Richardson wrote in his poem, 137 years later:
“England this Day expects . . .
Let the World crumble, if one of us forgets !
Gentlemen !
A toast ! Upraise each hand !
England, that shall be ours, this English land !
England whose seas we held, whose shores we manned !
Skies of England ! Cliff and fell and coast!
Youth of England, Gentlemen, your Toast !
Gentlemen, upon your feet !
The time is meet
For England !
Thanks for the confides/expects clarification
My pleasure, Derrick. I had never heard the word “confide” except with the meaning of “share a secret with”. I think that if Nelson had stuck with his original thought, using “confides”, that a famous quotation from English history might now be a forgotten one. Well done, Lieutenant John Pasco ”
( who got his reward when he eventually became captain of HMS Victory).
https://en.wikipedia.org/wiki/John_Pasco
Thank you, John. Finding this book here in the US is proving a bit more difficult than I first thought, but it’s still on my distributor’s list!

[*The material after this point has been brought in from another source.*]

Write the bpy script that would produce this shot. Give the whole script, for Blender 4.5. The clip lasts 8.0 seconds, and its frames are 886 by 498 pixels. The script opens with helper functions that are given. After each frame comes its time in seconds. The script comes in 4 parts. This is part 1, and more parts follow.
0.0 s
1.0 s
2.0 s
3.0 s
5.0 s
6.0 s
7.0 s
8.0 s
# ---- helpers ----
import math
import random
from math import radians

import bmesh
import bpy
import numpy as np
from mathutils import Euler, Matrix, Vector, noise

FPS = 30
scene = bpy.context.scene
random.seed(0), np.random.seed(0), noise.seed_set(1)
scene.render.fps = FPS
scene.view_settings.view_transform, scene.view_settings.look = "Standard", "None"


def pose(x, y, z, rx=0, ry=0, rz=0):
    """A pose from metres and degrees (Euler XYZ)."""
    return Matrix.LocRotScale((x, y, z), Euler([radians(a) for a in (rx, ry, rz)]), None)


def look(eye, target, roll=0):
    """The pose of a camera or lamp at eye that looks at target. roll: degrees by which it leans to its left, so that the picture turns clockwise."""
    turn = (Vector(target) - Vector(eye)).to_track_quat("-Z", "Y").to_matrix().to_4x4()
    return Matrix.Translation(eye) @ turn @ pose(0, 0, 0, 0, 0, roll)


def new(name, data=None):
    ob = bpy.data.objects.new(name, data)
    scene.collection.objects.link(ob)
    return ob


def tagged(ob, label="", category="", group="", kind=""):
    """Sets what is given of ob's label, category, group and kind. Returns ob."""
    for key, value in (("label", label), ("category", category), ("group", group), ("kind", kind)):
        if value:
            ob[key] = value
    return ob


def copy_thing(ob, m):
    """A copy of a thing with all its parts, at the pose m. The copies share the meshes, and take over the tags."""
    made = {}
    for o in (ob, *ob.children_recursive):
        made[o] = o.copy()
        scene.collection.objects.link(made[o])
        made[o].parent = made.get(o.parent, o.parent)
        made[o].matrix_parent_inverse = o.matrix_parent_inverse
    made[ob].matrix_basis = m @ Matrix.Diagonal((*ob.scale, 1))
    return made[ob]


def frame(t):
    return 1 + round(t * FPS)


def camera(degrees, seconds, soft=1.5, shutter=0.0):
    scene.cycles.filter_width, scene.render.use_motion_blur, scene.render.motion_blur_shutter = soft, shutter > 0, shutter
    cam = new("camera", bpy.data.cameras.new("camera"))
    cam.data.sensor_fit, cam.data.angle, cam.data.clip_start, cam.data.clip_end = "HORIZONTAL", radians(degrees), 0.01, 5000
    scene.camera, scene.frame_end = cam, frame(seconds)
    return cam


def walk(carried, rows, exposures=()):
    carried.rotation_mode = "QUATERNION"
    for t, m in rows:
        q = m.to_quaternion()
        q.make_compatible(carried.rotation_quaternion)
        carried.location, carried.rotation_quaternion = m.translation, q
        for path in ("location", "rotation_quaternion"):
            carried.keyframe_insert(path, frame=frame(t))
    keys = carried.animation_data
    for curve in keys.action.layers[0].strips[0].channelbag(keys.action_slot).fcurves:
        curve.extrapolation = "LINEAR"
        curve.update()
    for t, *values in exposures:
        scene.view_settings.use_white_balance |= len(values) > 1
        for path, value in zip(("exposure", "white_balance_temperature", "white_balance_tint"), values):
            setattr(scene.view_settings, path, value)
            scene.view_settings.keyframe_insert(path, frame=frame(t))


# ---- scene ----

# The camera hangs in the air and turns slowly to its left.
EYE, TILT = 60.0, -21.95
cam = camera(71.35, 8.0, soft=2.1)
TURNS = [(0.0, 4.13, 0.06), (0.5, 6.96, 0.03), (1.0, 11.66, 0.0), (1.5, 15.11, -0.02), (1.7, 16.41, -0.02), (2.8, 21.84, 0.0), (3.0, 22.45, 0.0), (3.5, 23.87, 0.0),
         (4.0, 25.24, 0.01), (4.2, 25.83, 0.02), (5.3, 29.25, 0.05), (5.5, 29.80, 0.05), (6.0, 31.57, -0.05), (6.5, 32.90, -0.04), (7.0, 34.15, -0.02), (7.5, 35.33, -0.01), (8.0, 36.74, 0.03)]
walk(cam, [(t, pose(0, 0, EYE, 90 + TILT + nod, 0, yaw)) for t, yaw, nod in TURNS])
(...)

I had a quick look at abebooks.com and all of their copies are in the UK except one in Australia, Don’t worry though, “Everything comes to he who waits”.

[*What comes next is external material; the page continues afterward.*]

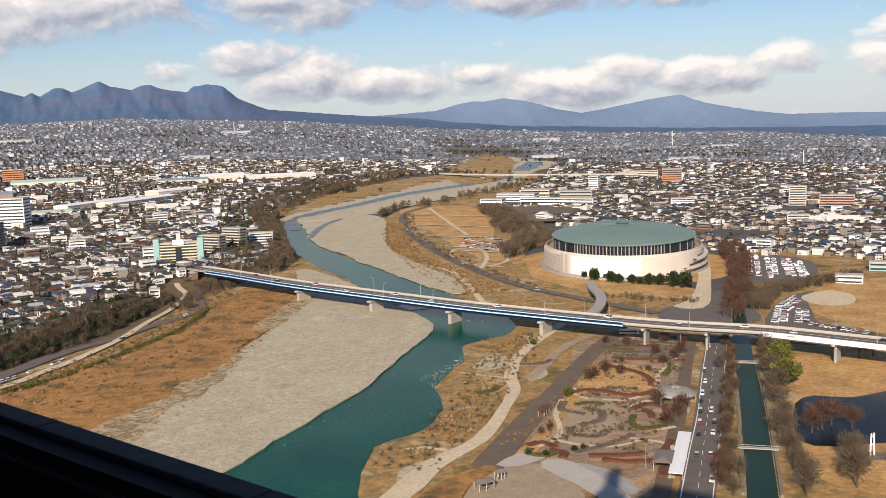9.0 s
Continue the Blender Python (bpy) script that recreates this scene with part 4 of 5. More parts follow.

Richardson comes across as a very patriotic writer, a man with a love of England and everything English. Someone who is ashamed of what has become of people and the world in which they are now living. Were these written over a period of some time ? They appear to grow in confidence with each one.
The two books appeared in 1942 and 1943, although we have no way of telling when he wrote the poems, except perhaps details such as the Armadillo, which was 1940-ish, and the repeated mention of the Blenheim which was an early war machine of the same period.
I suspect that he wrote a lot of his poems early on in the war, and then continued to write new ones as well. Just before they were published in a book, he would have had to revise them, which means that, in theory, he could well have been producing more accomplished and more confident poems in his1943 book than his 1942 effort.
Some of what Richardson wrote, John, could very well be applied to present day circumstances. When one looks behind that one will see patterns which mankind continues to make making mistakes and bringing his own downfall upon himself. You would think people would learn from history.
How right you are, Amy ! We seem obsessed with “…that red wine which only comes from killing”.
And we always find it so difficult put our weapons away and to try and make peace.
We keep our hatreds simmering away, and then so many people insist on passing them on to their children, who have their minds filled with prejudices from years before they were born.
No wonder the world is in the state it is!
These are quite stirring John and interesting tale about Nelson’s quote. Thank you John. We’re you a humanities teacher?
Thank you Lloyd, I’m glad you enjoyed it.
As a teacher, I did primarily French and in my early years Russian Studies, which was a bit of language, some literature, some history and a bit of geography. I ran the school soccer team for a good few years and as an old teacher, I did Religious Education where my very free thinking boss allowed me to do things such as racism, ancient Stone Age religions, the Holocaust, anything spiritual that he approved really.
If I had my time over again, I would have chosen history, but at the age when you are asked to make these important choices, I think I was just too young to appreciate history.
Sounds like quite a career where you did a lot of good. Got to love our teachers John. Thank you for your time in the trade. You still teaching us here on the internet.